2016 Volume 11 Issue 1-2 Pages 11-28
Pour la grammairienne Shimamori, il est possible de rapprocher le vouvoiement français de la politesse énonciative japonaise car ces deux modes d’expression servent tous deux selon elle à instaurer une distance entre le locuteur et son interlocuteur. Il est vrai que cette distance dépend dans les deux cas des rapports interpersonnels, qui peuvent être de nature horizontale ou verticale, existant entre les participants de l’échange langagier. Ces modes d’expression obéissent cependant à des contraintes sociolinguistiques spécifiques aux communautés linguistiques francophone et japonaise. Le vouvoiement français opère ainsi dans le cadre de ce que les sociolinguistes Brown et Gilman appellent une « sémantique de solidarité », mais le teineigo japonais dans le cadre d’une « sémantique de pouvoir ». Si l’une comme l’autre de ces « sémantiques » permettent de concevoir deux types de relation interpersonnelle : égalitaire ou hiérarchique, la véritable différence entre vouvoiement et teineigo réside dans la fréquence relative de la réciprocité ou de l’asymétrie des emplois observés pour ces deux modes d’expression et, partant, dans la valeur – ou le trait – sémantique dont ils sont le plus souvent porteurs.

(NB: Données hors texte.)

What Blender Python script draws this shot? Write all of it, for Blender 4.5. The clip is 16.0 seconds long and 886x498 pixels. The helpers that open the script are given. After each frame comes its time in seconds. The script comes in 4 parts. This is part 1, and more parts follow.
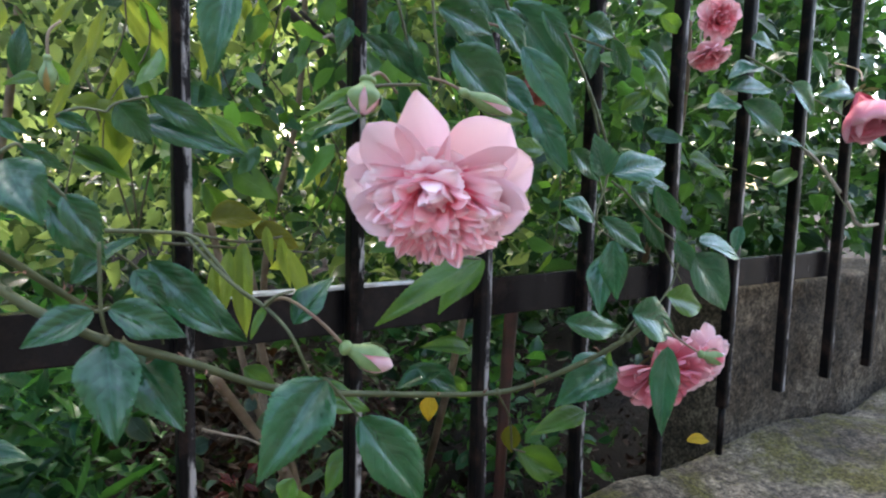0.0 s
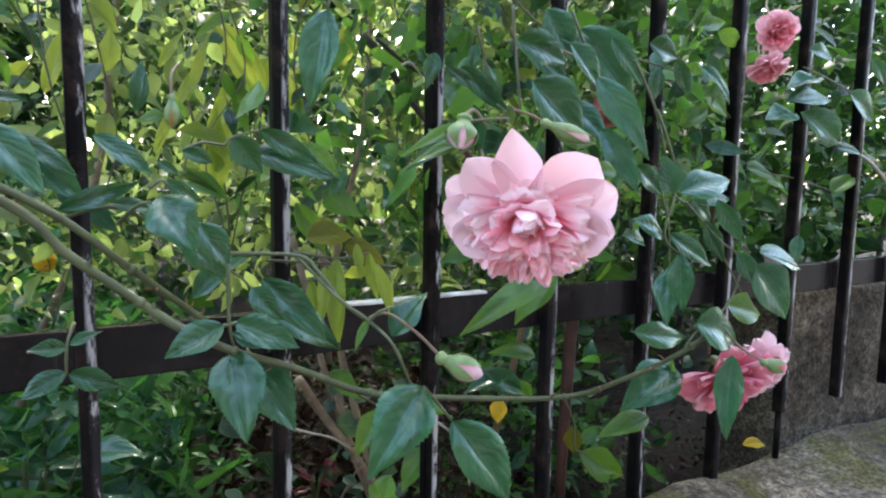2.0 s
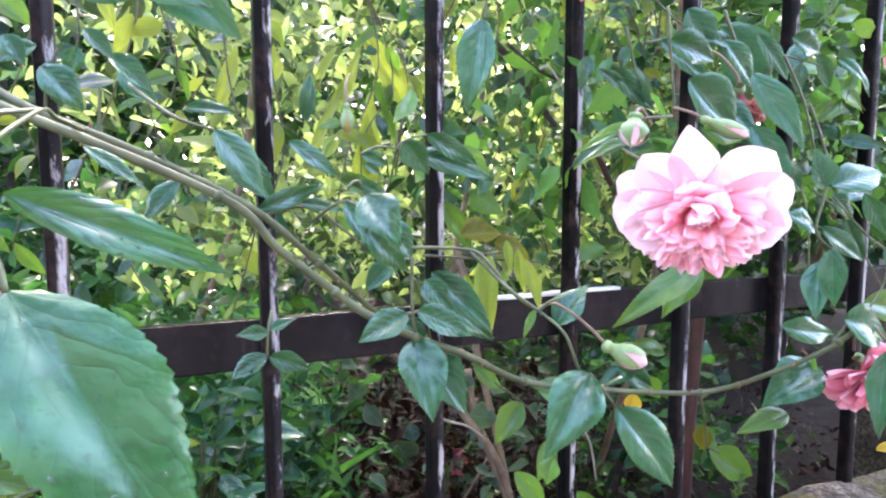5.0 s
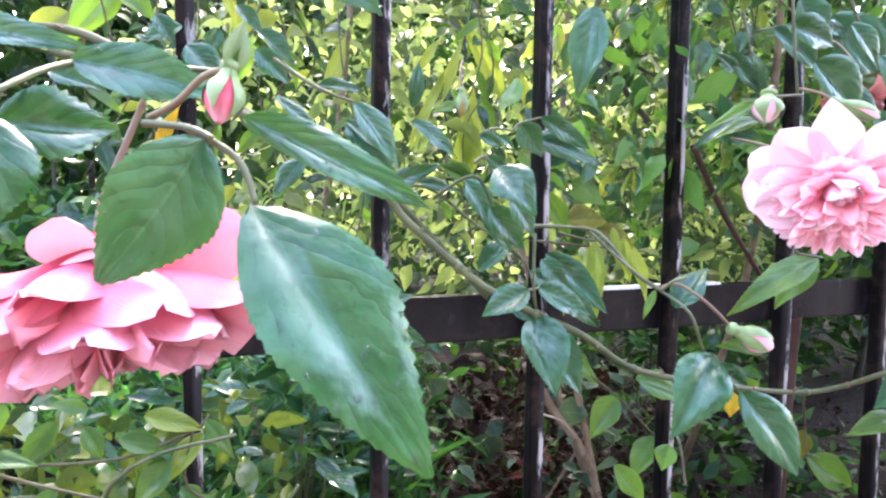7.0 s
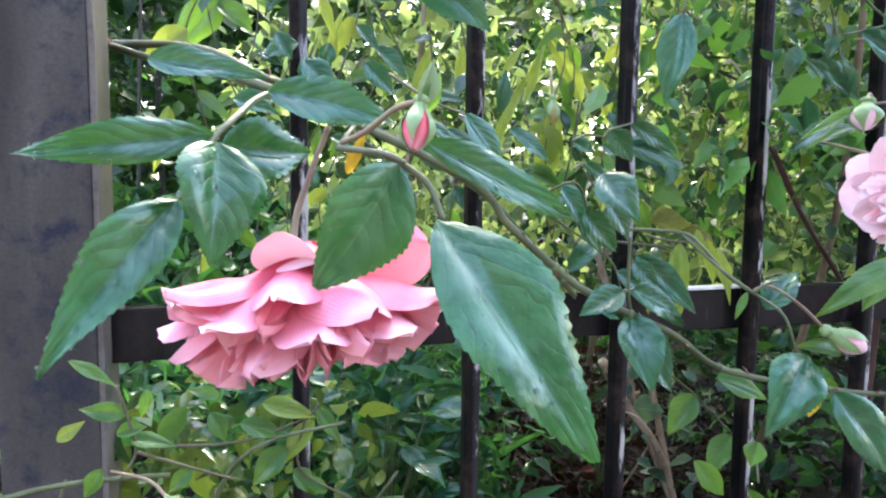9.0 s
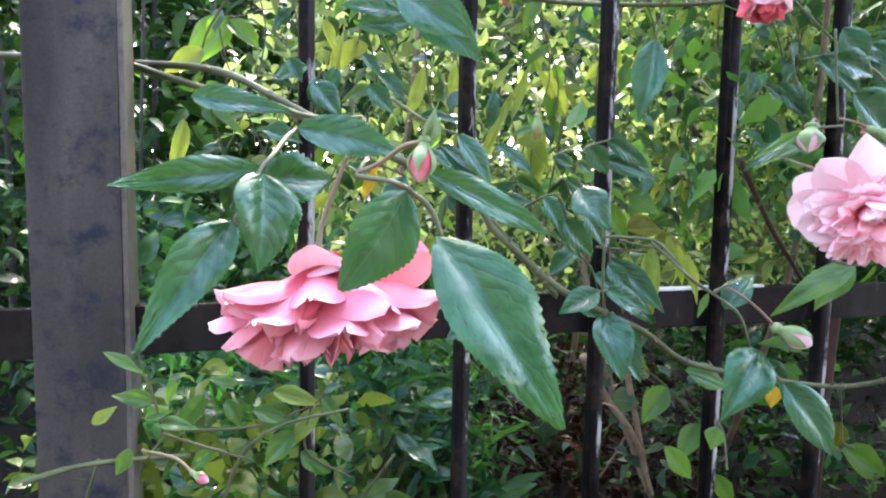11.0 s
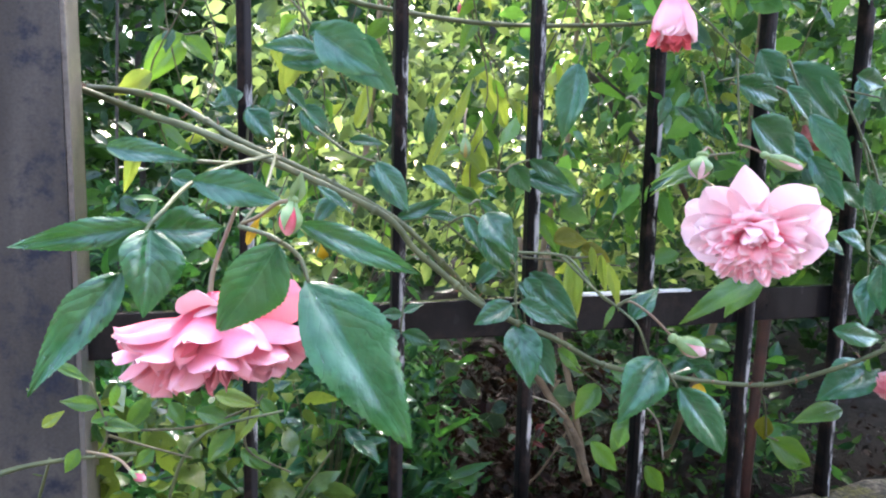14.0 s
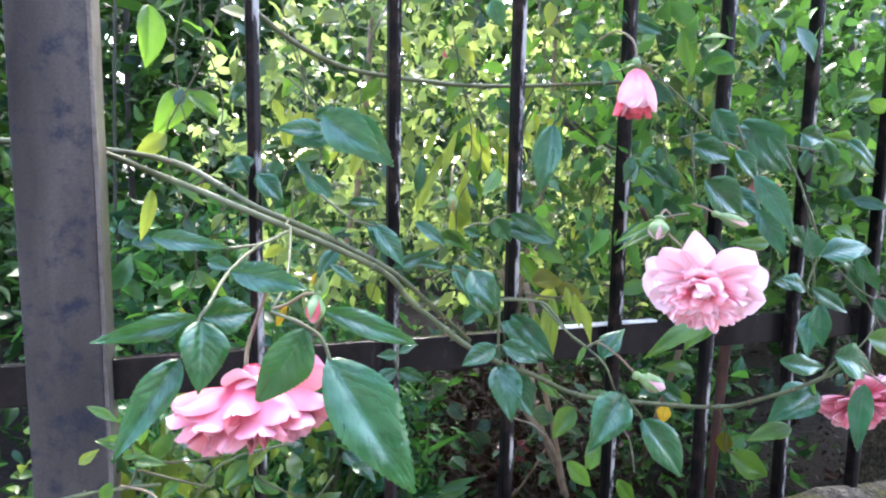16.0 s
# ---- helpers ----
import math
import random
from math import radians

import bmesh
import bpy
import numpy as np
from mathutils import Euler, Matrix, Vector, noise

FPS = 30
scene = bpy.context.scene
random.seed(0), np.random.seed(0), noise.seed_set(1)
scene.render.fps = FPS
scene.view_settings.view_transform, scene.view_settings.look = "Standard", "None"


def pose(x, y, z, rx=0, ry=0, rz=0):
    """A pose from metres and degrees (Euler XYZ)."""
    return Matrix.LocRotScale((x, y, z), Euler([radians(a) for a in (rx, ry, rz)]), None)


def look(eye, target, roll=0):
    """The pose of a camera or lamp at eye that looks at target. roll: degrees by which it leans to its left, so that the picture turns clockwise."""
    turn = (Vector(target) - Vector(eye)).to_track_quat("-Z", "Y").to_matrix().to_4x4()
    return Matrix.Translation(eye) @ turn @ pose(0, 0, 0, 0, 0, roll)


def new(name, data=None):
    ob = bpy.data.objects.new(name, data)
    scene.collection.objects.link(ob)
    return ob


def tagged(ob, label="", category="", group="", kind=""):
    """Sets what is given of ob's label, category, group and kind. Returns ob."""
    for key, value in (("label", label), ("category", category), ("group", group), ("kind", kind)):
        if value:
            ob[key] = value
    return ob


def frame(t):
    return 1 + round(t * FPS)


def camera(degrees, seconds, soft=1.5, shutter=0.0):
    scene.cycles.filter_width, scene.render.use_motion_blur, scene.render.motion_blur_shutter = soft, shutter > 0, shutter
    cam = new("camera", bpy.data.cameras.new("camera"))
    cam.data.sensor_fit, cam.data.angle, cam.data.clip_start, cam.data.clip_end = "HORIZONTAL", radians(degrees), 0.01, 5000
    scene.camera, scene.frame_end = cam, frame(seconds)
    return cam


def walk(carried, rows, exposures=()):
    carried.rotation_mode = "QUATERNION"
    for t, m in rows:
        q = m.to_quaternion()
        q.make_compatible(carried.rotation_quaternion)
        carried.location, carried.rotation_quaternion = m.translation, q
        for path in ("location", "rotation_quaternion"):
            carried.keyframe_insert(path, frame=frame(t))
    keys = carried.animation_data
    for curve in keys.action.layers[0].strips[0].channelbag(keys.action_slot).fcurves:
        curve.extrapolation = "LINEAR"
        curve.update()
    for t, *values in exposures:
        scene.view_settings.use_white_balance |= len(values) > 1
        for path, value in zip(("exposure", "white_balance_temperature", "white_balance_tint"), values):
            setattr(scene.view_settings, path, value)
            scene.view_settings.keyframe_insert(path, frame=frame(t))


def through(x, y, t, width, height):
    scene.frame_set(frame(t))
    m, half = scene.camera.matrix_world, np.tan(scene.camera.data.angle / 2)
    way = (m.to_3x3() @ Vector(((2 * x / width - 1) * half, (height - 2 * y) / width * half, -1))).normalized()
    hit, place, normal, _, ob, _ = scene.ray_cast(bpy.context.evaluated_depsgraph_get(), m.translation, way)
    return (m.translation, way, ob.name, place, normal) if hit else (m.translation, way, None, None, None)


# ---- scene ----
cam = camera(68.8, 16.0, 2.1, 0.5)
PATH = [
    (0, (0.032, -0.447, 1.104), (1.139, 1.205, 0.893), 1.5),
    (0.5, (0.018, -0.445, 1.107), (1.108, 1.219, 0.905), 1.2),
    (1, (0.01, -0.45, 1.104), (1.079, 1.23, 0.918), 0.9),
    (1.5, (-0.002, -0.455, 1.11), (1.029, 1.247, 0.909), 0.9),
    (2, (-0.009, -0.458, 1.119), (1.0, 1.255, 0.899), 1.0),
    (2.5, (-0.011, -0.464, 1.126), (0.97, 1.263, 0.896), 0.7),
    (3, (-0.031, -0.451, 1.11), (0.973, 1.267, 0.913), 0.6),
    (3.5, (-0.029, -0.463, 1.121), (0.857, 1.312, 0.867), 0.6),
    (4, (-0.042, -0.459, 1.12), (0.803, 1.336, 0.869), 0.7),
    (6.5, (-0.1, -0.448, 1.098), (0.614, 1.415, 0.952), -0.2),
    (7, (-0.113, -0.442, 1.091), (0.566, 1.433, 0.934), 0.7),
    (7.5, (-0.123, -0.437, 1.089), (0.507, 1.454, 0.929), 0.4),
    (8, (-0.137, -0.438, 1.087), (0.474, 1.458, 0.918), 0.9),
    (8.5, (-0.144, -0.446, 1.089), (0.428, 1.463, 0.912), 0.8),
    (9, (-0.153, -0.452, 1.097), (0.399, 1.462, 0.921), 0.7),
    (11.5, (-0.169, -0.5, 1.111), (0.421, 1.402, 0.923), 1.2),
    (12, (-0.158, -0.502, 1.125), (0.434, 1.395, 0.896), 1.4),
    (12.5, (-0.138, -0.523, 1.116), (0.396, 1.395, 0.927), 1.4),
    (13, (-0.132, -0.53, 1.125), (0.4, 1.388, 0.923), 0.9),
    (13.5, (-0.133, -0.54, 1.124), (0.433, 1.369, 0.931), 0.6),
    (14, (-0.127, -0.543, 1.136), (0.459, 1.354, 0.895), 1.2),
    (14.5, (-0.125, -0.556, 1.148), (0.461, 1.338, 0.881), 1.8),
    (15, (-0.149, -0.555, 1.151), (0.497, 1.323, 0.914), 1.5),
    (15.5, (-0.148, -0.576, 1.174), (0.491, 1.302, 0.915), 1.4),
    (16, (-0.151, -0.594, 1.186), (0.487, 1.286, 0.94), 1.0),
]
EXPOSURES = [(0, 3.45, 6950, 9), (1.5, 3.6, 6900, 9), (3, 4.15, 6850, 9), (4, 4.65, 6450, 16), (6.4, 4.68, 6850, 26), (7, 4.68, 6800, 24), (8, 4.45, 6700, 17), (9, 4.20, 6600, 13), (12.5, 4.15, 6800, 12), (16, 4.38, 6380, 15)]
walk(cam, [(t, look(eye, target, roll)) for t, eye, target, roll in PATH], EXPOSURES)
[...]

The Japanese grammarian Shimamori claims that the polite (i.e. non plural) pronoun of address vous in French can be compared to the Japanese teineigo, literally “polite language”, because these linguistic markers, or sets of markers, are used when the speaker wants to distance him or herself from the addressee. The distance thus established can indeed be measured in both cases either on a horizontal or a vertical axis depending on whether the resulting formality derives from a lack of intimacy between speakers or from the acknowledgment that one of the speakers holds a higher social status. The aim of this article is to show that while the French pronoun of address vous operates within a reference frame termed by Brown and Gilman as the “Solidarity Semantic”, the Japanese teineigo functions within a “Power Semantic” that posits a different reading of the interpersonal relationship between speakers, as evidenced by the asymmetry of use that characterizes Japanese polite language.